Mollà ha dejado las bolsas en la cocina y se sienta un segundo en un sofá ubicado a modo de esquinero. Vive en un apartamento amplio, muy americano, de cocina abierta, en un segundo piso y con vistas a una calle arbolada desde el salón, en una zona céntrica de Los Ángeles. Es su refugio intermitente, a caballo entre el corazón de la industria del cine mundial y España, entre Madrid y Barcelona: "Nunca tengo España demasiado lejos".
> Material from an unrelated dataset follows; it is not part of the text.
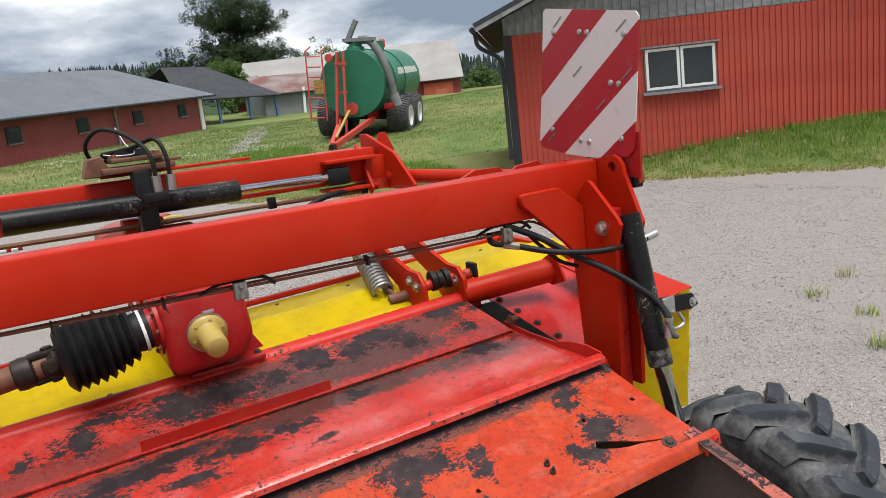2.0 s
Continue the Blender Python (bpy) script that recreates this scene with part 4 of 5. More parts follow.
def wheel_parts(sx):
    """Tyre with chevron lugs and a dished grey rim, its inner face towards the hood."""
    ax = Matrix.Translation((sx * 1.362, -0.012, 0.408)) @ Matrix.Rotation(radians(90) * sx, 4, "Y")
    w = 0.140
    prof = [(0.213, -w + 0.035), (0.222, -w + 0.012), (0.245, -w + 0.003), (0.262, -w + 0.004), (0.29, -w - 0.004), (0.33, -w), (0.356, -w + 0.02), (0.368, -w + 0.05), (0.375, -0.05), (0.377, 0), (0.375, 0.05), (0.368, w - 0.05), (0.356, w - 0.02), (0.33, w), (0.29, w + 0.002), (0.245, w - 0.015), (0.225, w - 0.035)]
    wheel = mp("wheel", lathe(bmesh.new(), prof, ax, 72), M_TYRE, "black deep-lugged tyre, grey with dust, on a grey steel rim")
    rim = [(0.0, 0.085), (0.15, 0.085), (0.172, 0.07), (0.196, 0.03), (0.201, -0.05), (0.205, -0.090), (0.210, -0.112), (0.214, -0.128), (0.220, -0.128), (0.220, -0.118), (0.214, -0.10), (0.212, -0.075), (0.212, 0.10), (0.232, 0.122), (0.205, 0.12), (0.19, 0.10), (0.15, 0.095), (0, 0.095)]
    mp("rim", lathe(bmesh.new(), rim, ax, 56), M_GREY, "dusty grey wheel rim", parent=wheel)
    mp("rim_edge", lathe(bmesh.new(), [(0.212, -0.1275), (0.216, -0.1315), (0.222, -0.1305), (0.223, -0.118), (0.2205, -0.1275), (0.212, -0.1275)], ax, 56), M_CLIP, "rim edge rubbed to bare metal", parent=wheel)
    mp("hub", lathe(bmesh.new(), [(0, -0.04), (0.05, -0.04), (0.055, 0.03), (0.085, 0.06), (0.085, 0.085), (0, 0.085)], ax, 24), M_RED_OLD, parent=wheel)
    # alternate left and right bars of the tread, each slightly bent and worn
    lugs = 16
    shapes = []
    for side in (1, -1):
        bm = bmesh.new()
        prev = None
        for h, da, wd, top in ((-0.014, 0.040, 0.040, 0.403), (-0.006, 0.026, 0.050, 0.411), (0.020, -0.012, 0.053, 0.414), (0.062, -0.085, 0.054, 0.415), (0.098, -0.160, 0.056, 0.412), (0.124, -0.215, 0.060, 0.402), (0.141, -0.245, 0.064, 0.378), (0.146, -0.258, 0.062, 0.352)):
            base = min(0.372, top - 0.008) if h < 0.13 else min(0.345, top - 0.024)
            ring = []
            for f, u in ((0.0, -0.86), (0.30, -0.62), (0.85, -0.50), (1.0, -0.38), (1.0, 0.38), (0.85, 0.50), (0.30, 0.62), (0.0, 0.86)):
                r = base + (top - base) * f
                aa = da * sx + wd * u / 0.4
                ring.append(bm.verts.new((r * math.cos(aa), r * math.sin(aa), side * h)))
            if prev:
                for i in range(7):
                    bm.faces.new((prev[i], prev[i + 1], ring[i + 1], ring[i]))
            else:
                bm.faces.new(ring)
            prev = ring
        bm.faces.new(prev[::-1])
        shapes.append(finish(bm, M_LUG, 32))
    for k in range(lugs * 2):
        ob = new("lug", shapes[k % 2])
        ob.parent = wheel
        ob.matrix_basis = PLACED[wheel.name].inverted() @ ax @ Matrix.Rotation(2 * math.pi * k / (lugs * 2), 4, "Z")


for side in (1, -1):
    wheel_parts(side)


def board_material():
    k = Mat("red_white_striped_sheet", 0.32)
    sep = k.node("ShaderNodeSeparateXYZ")
    k.link(k.tc.outputs["Object"], sep.inputs[0])
    run = k.math("MULTIPLY", k.math("ADD", k.math("ADD", k.math("MULTIPLY", sep.outputs["Y"], 0.65), sep.outputs["Z"]), 0.149), 1 / 0.26)
    band = k.math("FRACT", k.math("ADD", run, 4.0))
    red = k.math("LESS_THAN", band, 0.5)
    c = k.mix(red, (0.62, 0.60, 0.60), (0.36, 0.010, 0.020))
    c = k.mix(k.ramp(k.noise(16, 7, 0.7), 0.58, 0.72, 0.0, 0.35), c, (0.22, 0.18, 0.17))
    k.colour(c)
    k.bump(k.noise(90, 3), 0.05, 0.0005)
    return k.m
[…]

Entrar en su casa supone toparse con su obra de golpe, con un metódico desorden repartido por casi todo los cuartos. "¡Cuidado, cuidado! No me pises nada", solicita mientras muestra parte de lo expandido en suelos y mesas, obra atrevida, descarada. Sin tapujos.

Solo el baño y la cocina se libran del despliegue espontáneo. Y puede que su dormitorio, en donde a Mollà le encanta echarse la siesta. "Eso todavía sigue siendo sagrado", reconoce con una sonrisa. "Lástima que haya tanto ruido", señala, pero la avenida principal que circunda el edificio de apartamentos no tiene compasión. Es una de esas arterias angelinas que casi nunca calla.

Irónicamente, Mollà no contribuye a la causa, al menos de forma directa. No tiene ni coche ni intención alguna de conducir por las celebérrimas autopistas de esta ancha ciudad. "Me da cierta impresión y prefiero que me lleven", confiesa.

No importa, porque se mueve de forma incesante, conectado a ordenador y teléfono para ver qué se cuece en el mundo. En su mundo. Asegura que le gusta Los Ángeles, una ciudad que no ha conseguido arrancarle la sonrisa, pero que su historia es la de otro actor con nombre en su país que vino a toparse, en muchas ocasiones, con la indiferencia de la industria hollywoodiense.

"Penélope [Cruz] me ayudó mucho y Javier [Bardem] también", reconoce. "Son gente que me quiere mucho. Con lo de Blow [la cinta que protagonizó junto a Cruz y Johnny Depp en 2001] estaba muy fuera y de repente entré. Esas cosas no pasan nunca así en Hollywood, así que me imagino que quedarían colgados con un actor con el que ya habrían firmado y ahí Penélope fue la que dijo: '¡Este!'".